%%

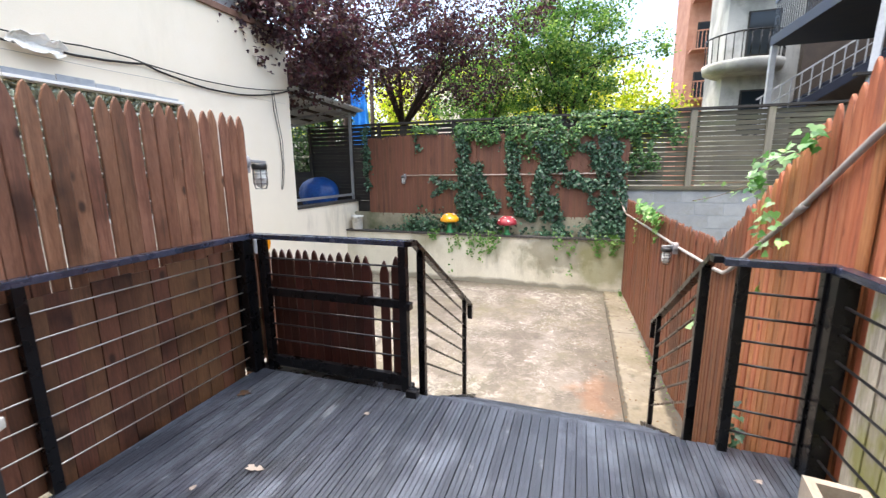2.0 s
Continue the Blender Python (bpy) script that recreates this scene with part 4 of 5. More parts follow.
DRAIN_CUTS = (((3.93, 2.32), (4.42, 2.86), 0.012), ((3.30, 2.62), (3.62, 2.27), 0.010), ((4.02, 1.93), (4.24, 1.74), 0.010))
drain = thing("floor_drain", (3.80, 2.07, YARD), "round rusty floor drain with scored runnels in the concrete", "drain")
bm = bmesh.new()
lathe(bm, [(0.001, 0.0), (0.06, 0.0), (0.06, 0.014), (0.05, 0.016), (0.001, 0.016)], sides=24)
part("cover", bm, M_conc2, drain, "worn cement-coloured cover")
for k in range(16):
    a = 2 * math.pi * k / 16
    hb = tube(bmesh.new(), [(0.048 * math.cos(a), 0.048 * math.sin(a), 0.012), (0.048 * math.cos(a), 0.048 * math.sin(a), 0.0175)], 0.0062, 7)
    part("hole", hb, M_tar, drain, "dark drain hole")
for (ax, ay), (bx, by), w_ in DRAIN_CUTS:
    part("runnel", bar(bmesh.new(), (ax - 3.80, ay - 2.07, 0.011), (bx - 3.80, by - 2.07, 0.011), w_, 0.006), M_tar, drain, "dark chiselled groove")
for (ex, ey) in ((3.45, 4.5), (3.62, 4.6), (3.85, 4.45), (4.02, 4.3), (4.2, 4.1)):
    d_ = Vector((ex - 3.80, ey - 2.07, 0))
    bm = bmesh.new()
    bar(bm, d_ * 0.1 + Vector((0, 0, 0.012)), d_ + Vector((0, 0, 0.012)), 0.003, 0.004)
    part("runnel", bm, M_wooddk, drain, "dark scored line")

edge = [(3.15, 2.84), (3.5, 2.80), (3.9, 2.82), (4.15, 2.79), (4.31, 2.76), (4.42, 2.5), (4.52, 2.25), (4.63, 1.98), (4.4, 1.78), (4.03, 1.58)]
bm = bmesh.new()
fine_ = []
for (xa, ya), (xb, yb) in zip(edge, edge[1:]):
    for k in range(6):
        q = Vector((xa + (xb - xa) * k / 6, ya + (yb - ya) * k / 6, YARD + 0.010))
        fine_.append(q + 0.03 * Vector((noise.noise(q * 6), noise.noise(q * 6 + Vector((9, 0, 0))), 0)))
tube(bm, fine_, [0.003 + 0.004 * abs(noise.noise(q * 9)) for q in fine_], 5)
sub("patch_edge", bm, M_curb, drain, "ragged pale edge of the patched concrete")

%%

What the exercise asks:
Reproduce the data verbatim. Do not carry any picture into the copy.

Expected answer:
2.0 s
Continue the Blender Python (bpy) script that recreates this scene with part 4 of 5. More parts follow.
DRAIN_CUTS = (((3.93, 2.32), (4.42, 2.86), 0.012), ((3.30, 2.62), (3.62, 2.27), 0.010), ((4.02, 1.93), (4.24, 1.74), 0.010))
drain = thing("floor_drain", (3.80, 2.07, YARD), "round rusty floor drain with scored runnels in the concrete", "drain")
bm = bmesh.new()
lathe(bm, [(0.001, 0.0), (0.06, 0.0), (0.06, 0.014), (0.05, 0.016), (0.001, 0.016)], sides=24)
part("cover", bm, M_conc2, drain, "worn cement-coloured cover")
for k in range(16):
    a = 2 * math.pi * k / 16
    hb = tube(bmesh.new(), [(0.048 * math.cos(a), 0.048 * math.sin(a), 0.012), (0.048 * math.cos(a), 0.048 * math.sin(a), 0.0175)], 0.0062, 7)
    part("hole", hb, M_tar, drain, "dark drain hole")
for (ax, ay), (bx, by), w_ in DRAIN_CUTS:
    part("runnel", bar(bmesh.new(), (ax - 3.80, ay - 2.07, 0.011), (bx - 3.80, by - 2.07, 0.011), w_, 0.006), M_tar, drain, "dark chiselled groove")
for (ex, ey) in ((3.45, 4.5), (3.62, 4.6), (3.85, 4.45), (4.02, 4.3), (4.2, 4.1)):
    d_ = Vector((ex - 3.80, ey - 2.07, 0))
    bm = bmesh.new()
    bar(bm, d_ * 0.1 + Vector((0, 0, 0.012)), d_ + Vector((0, 0, 0.012)), 0.003, 0.004)
    part("runnel", bm, M_wooddk, drain, "dark scored line")

edge = [(3.15, 2.84), (3.5, 2.80), (3.9, 2.82), (4.15, 2.79), (4.31, 2.76), (4.42, 2.5), (4.52, 2.25), (4.63, 1.98), (4.4, 1.78), (4.03, 1.58)]
bm = bmesh.new()
fine_ = []
for (xa, ya), (xb, yb) in zip(edge, edge[1:]):
    for k in range(6):
        q = Vector((xa + (xb - xa) * k / 6, ya + (yb - ya) * k / 6, YARD + 0.010))
        fine_.append(q + 0.03 * Vector((noise.noise(q * 6), noise.noise(q * 6 + Vector((9, 0, 0))), 0)))
tube(bm, fine_, [0.003 + 0.004 * abs(noise.noise(q * 9)) for q in fine_], 5)
sub("patch_edge", bm, M_curb, drain, "ragged pale edge of the patched concrete")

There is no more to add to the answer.